● **Task objective**:
Repeat the lines below exactly as written, please, from the line with "scene.view_settings.keyframe_insert(path, frame=frame(t))" to the line with "# ---- scene", both lines included, and no others.

═══

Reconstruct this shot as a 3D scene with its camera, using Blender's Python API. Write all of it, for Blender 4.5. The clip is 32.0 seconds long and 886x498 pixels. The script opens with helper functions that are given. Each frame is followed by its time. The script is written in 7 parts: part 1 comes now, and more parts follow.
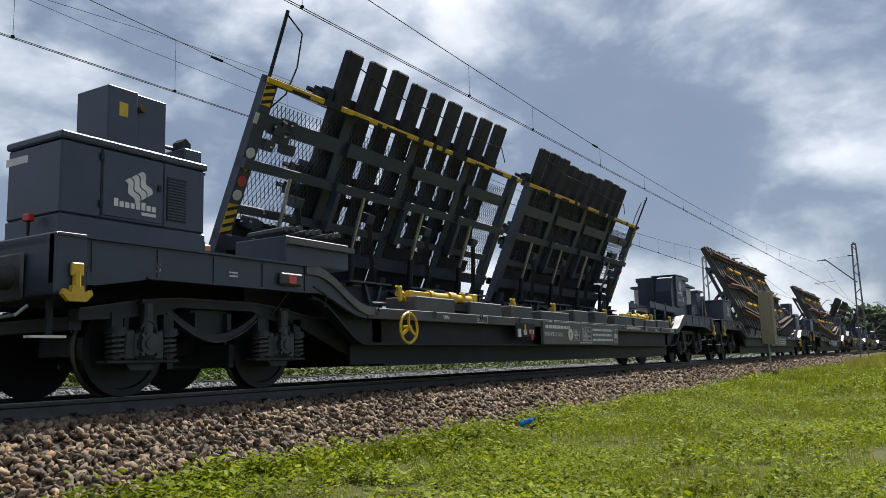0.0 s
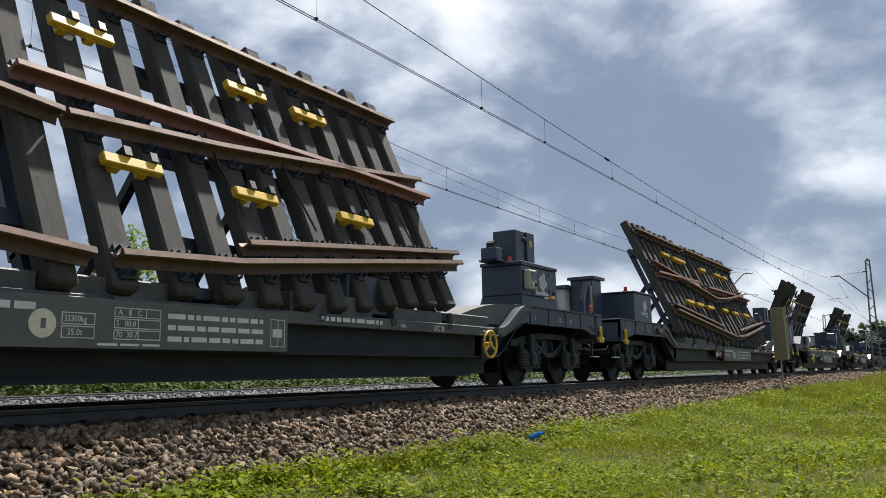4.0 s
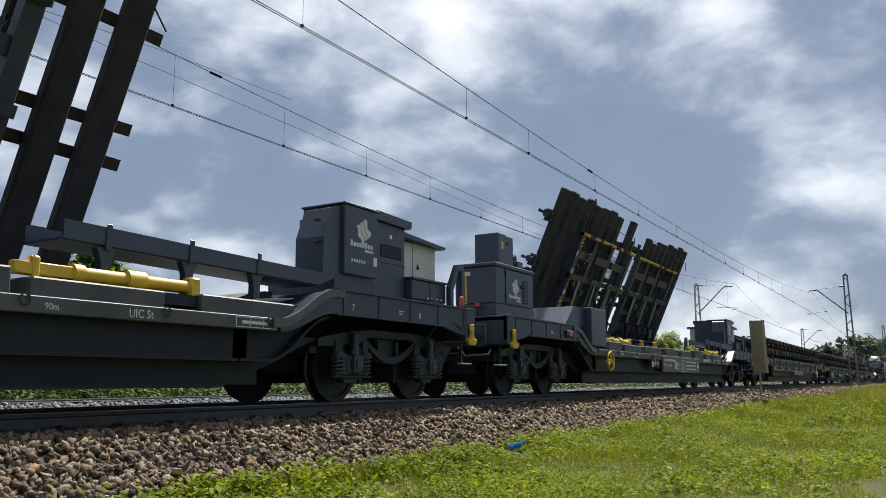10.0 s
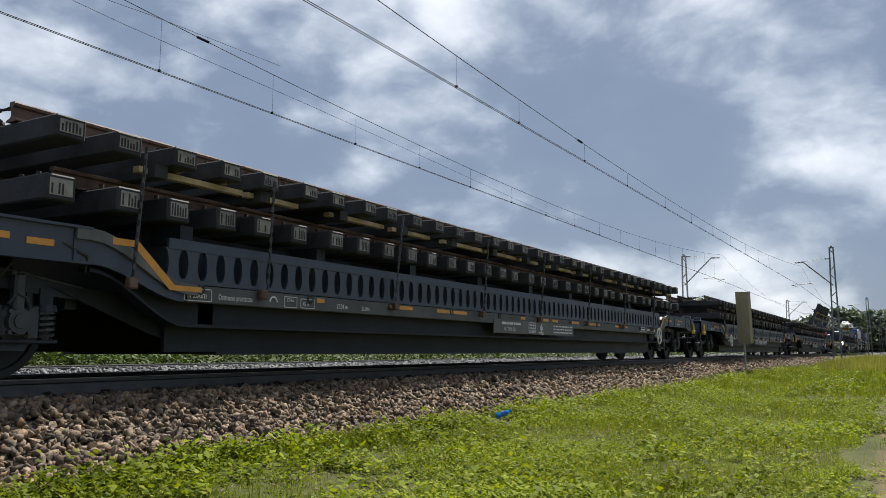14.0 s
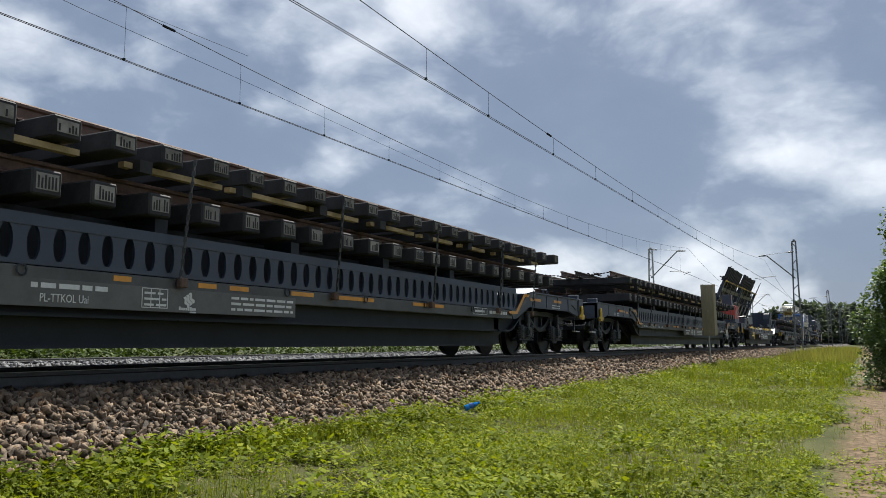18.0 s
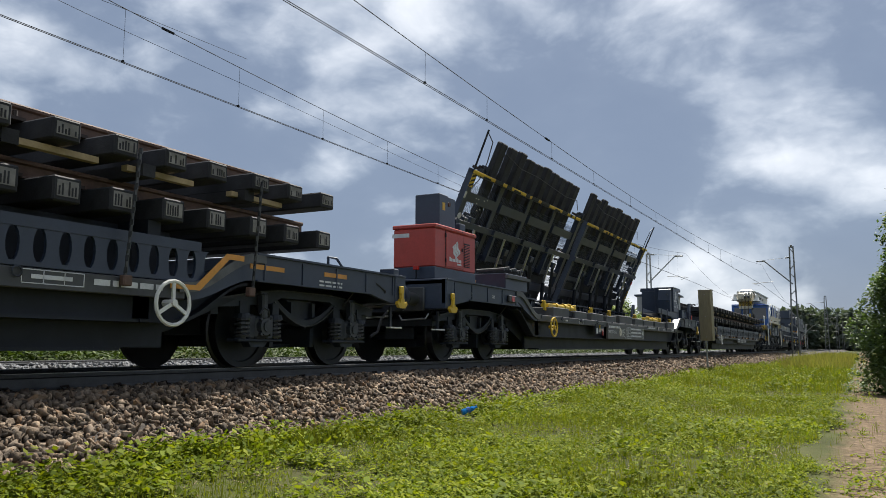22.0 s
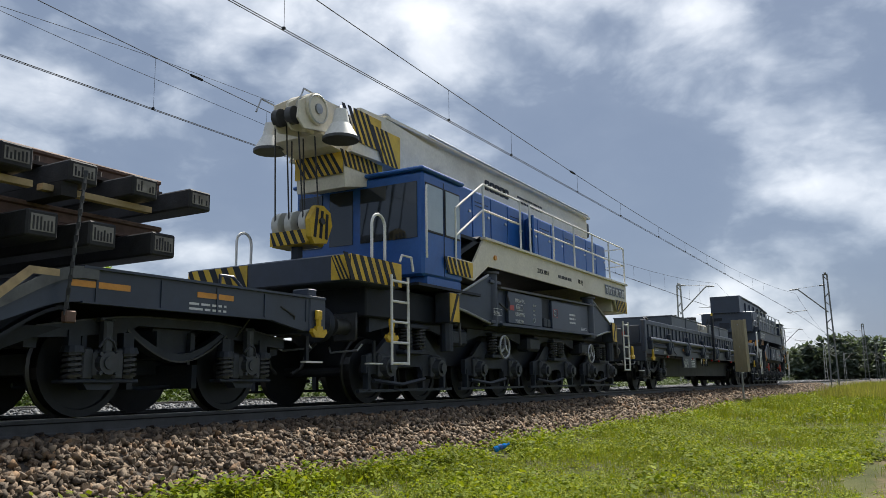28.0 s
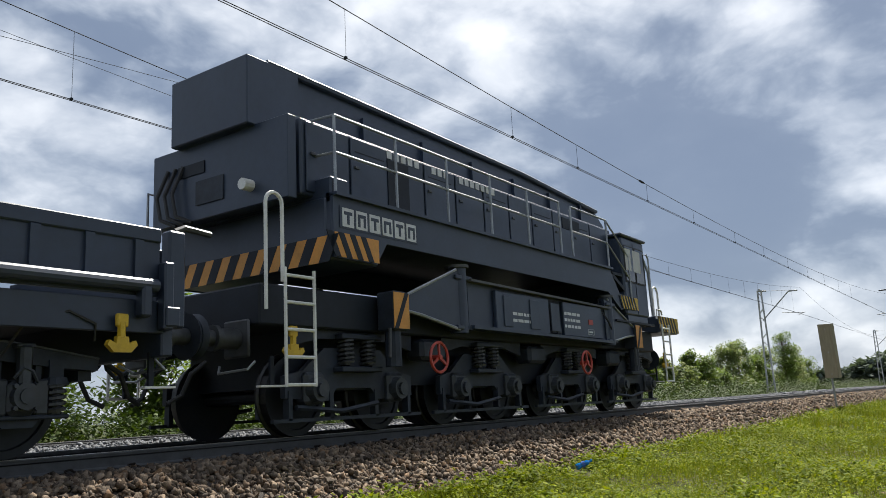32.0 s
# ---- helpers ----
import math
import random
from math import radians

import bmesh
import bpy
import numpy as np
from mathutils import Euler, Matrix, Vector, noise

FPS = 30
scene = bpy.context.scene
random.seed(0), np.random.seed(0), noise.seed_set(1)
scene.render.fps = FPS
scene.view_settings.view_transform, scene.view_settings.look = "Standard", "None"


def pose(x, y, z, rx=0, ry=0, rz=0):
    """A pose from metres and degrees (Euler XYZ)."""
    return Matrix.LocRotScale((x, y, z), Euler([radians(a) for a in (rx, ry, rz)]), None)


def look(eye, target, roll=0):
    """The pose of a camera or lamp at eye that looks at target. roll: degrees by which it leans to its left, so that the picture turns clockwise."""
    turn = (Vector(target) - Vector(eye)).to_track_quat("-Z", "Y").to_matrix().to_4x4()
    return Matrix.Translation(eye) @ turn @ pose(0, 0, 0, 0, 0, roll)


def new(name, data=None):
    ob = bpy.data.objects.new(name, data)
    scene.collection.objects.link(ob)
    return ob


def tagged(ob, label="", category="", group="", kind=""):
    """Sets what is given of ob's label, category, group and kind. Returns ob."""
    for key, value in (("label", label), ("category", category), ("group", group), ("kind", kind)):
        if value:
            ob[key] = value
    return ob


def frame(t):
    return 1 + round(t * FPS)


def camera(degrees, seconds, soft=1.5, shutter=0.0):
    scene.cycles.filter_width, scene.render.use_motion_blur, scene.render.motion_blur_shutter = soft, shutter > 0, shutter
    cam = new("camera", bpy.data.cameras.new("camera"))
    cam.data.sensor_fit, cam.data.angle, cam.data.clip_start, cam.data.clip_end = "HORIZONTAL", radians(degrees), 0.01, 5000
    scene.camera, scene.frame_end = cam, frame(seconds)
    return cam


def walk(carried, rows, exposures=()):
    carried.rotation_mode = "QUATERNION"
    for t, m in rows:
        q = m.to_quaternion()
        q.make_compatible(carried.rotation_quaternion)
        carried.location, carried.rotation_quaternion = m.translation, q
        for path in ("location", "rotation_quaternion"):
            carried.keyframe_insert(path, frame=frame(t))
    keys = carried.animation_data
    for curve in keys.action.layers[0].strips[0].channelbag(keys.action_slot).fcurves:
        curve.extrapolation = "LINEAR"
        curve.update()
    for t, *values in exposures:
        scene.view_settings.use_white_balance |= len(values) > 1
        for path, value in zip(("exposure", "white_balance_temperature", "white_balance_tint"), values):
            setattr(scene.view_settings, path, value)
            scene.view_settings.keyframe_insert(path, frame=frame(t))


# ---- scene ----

cam = camera(58.0, 32.0, soft=0.8)
# seconds, yaw, pitch, roll of the hand-held camera; it stands at one spot beside the track
PATH = [
    (0.0, -58.67, 7.993, 1.646),
    (0.5, -58.55, 8.35, 1.573),
    (1.0, -58.533, 8.648, 1.53),
    (1.5, -58.482, 8.686, 1.431),
    (2.0, -58.436, 8.739, 1.275),
    (2.5, -58.265, 8.792, 1.075),
    (4.5, -57.902, 8.815, 0.846),
    (5.0, -57.884, 8.719, 0.652),
    (5.5, -57.953, 8.886, 0.7),
    (6.0, -58.321, 8.994, 0.707),
    (6.5, -58.651, 9.147, 0.771),
    (7.0, -58.906, 9.278, 0.727),
    (7.5, -59.188, 9.281, 0.436),
    (8.0, -59.358, 9.401, 0.454),
    (8.5, -59.309, 9.514, 0.452),
    (9.0, -59.286, 9.545, 0.368),
    (9.5, -59.334, 9.67, 0.406),
    (10.0, -59.355, 9.482, 0.293),
    (10.5, -59.251, 9.258, 0.336),
    (11.0, -59.452, 8.856, 0.299),
    (11.5, -59.631, 8.444, 0.377),
    (12.0, -59.773, 8.29, 0.414),
    (12.5, -59.885, 8.139, 0.404),
    (13.0, -59.838, 7.818, 0.231),
    (13.5, -59.952, 7.526, 0.105),
    (14.0, -60.202, 7.281, -0.033),
    (14.5, -60.463, 7.097, -0.099),
    (16.5, -61.747, 6.621, -0.038),
    (17.0, -62.051, 6.651, -0.013),
    (17.5, -62.292, 6.683, 0.007),
    (18.0, -62.42, 6.747, 0.074),
    (18.5, -62.558, 6.859, 0.025),
    (19.0, -62.583, 6.947, 0.065),
    (19.5, -62.611, 7.04, 0.074),
    (20.0, -62.621, 7.013, -0.0),
    (20.5, -62.554, 7.017, -0.049),
    (21.0, -62.569, 7.007, -0.139),
    (21.5, -62.509, 7.017, -0.169),
    (22.0, -62.606, 7.025, -0.193),
    (22.5, -62.64, 7.012, -0.299),
    (23.0, -62.533, 7.114, -0.069),
    (23.5, -62.455, 7.321, 0.075),
    (24.0, -62.406, 7.474, 0.449),
    (24.5, -62.362, 7.523, 0.403),
    (25.0, -62.29, 7.785, 0.406),
    (25.5, -62.151, 8.08, 0.444),
    (27.5, -61.286, 9.063, 0.757),
    (28.0, -60.452, 9.621, 0.893),
    (28.5, -59.509, 10.098, 1.235),
    (29.0, -58.521, 10.267, 1.342),
    (29.5, -57.608, 10.455, 1.847),
    (30.0, -56.875, 10.523, 2.132),
    (30.5, -55.977, 10.678, 2.636),
    (31.0, -55.457, 10.9, 2.674),
    (31.5, -55.202, 10.959, 2.798),
    (32.0, -54.991, 11.146, 2.889),
]
EYE = (0.0, 0.0, 0.25)
walk(cam, [(t, pose(*EYE, 90 + p, r, y)) for t, y, p, r in PATH], exposures=[(0.0, 0.87), (32.0, 0.87)])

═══

● **Written answer**:
            scene.view_settings.keyframe_insert(path, frame=frame(t))


# ---- scene ----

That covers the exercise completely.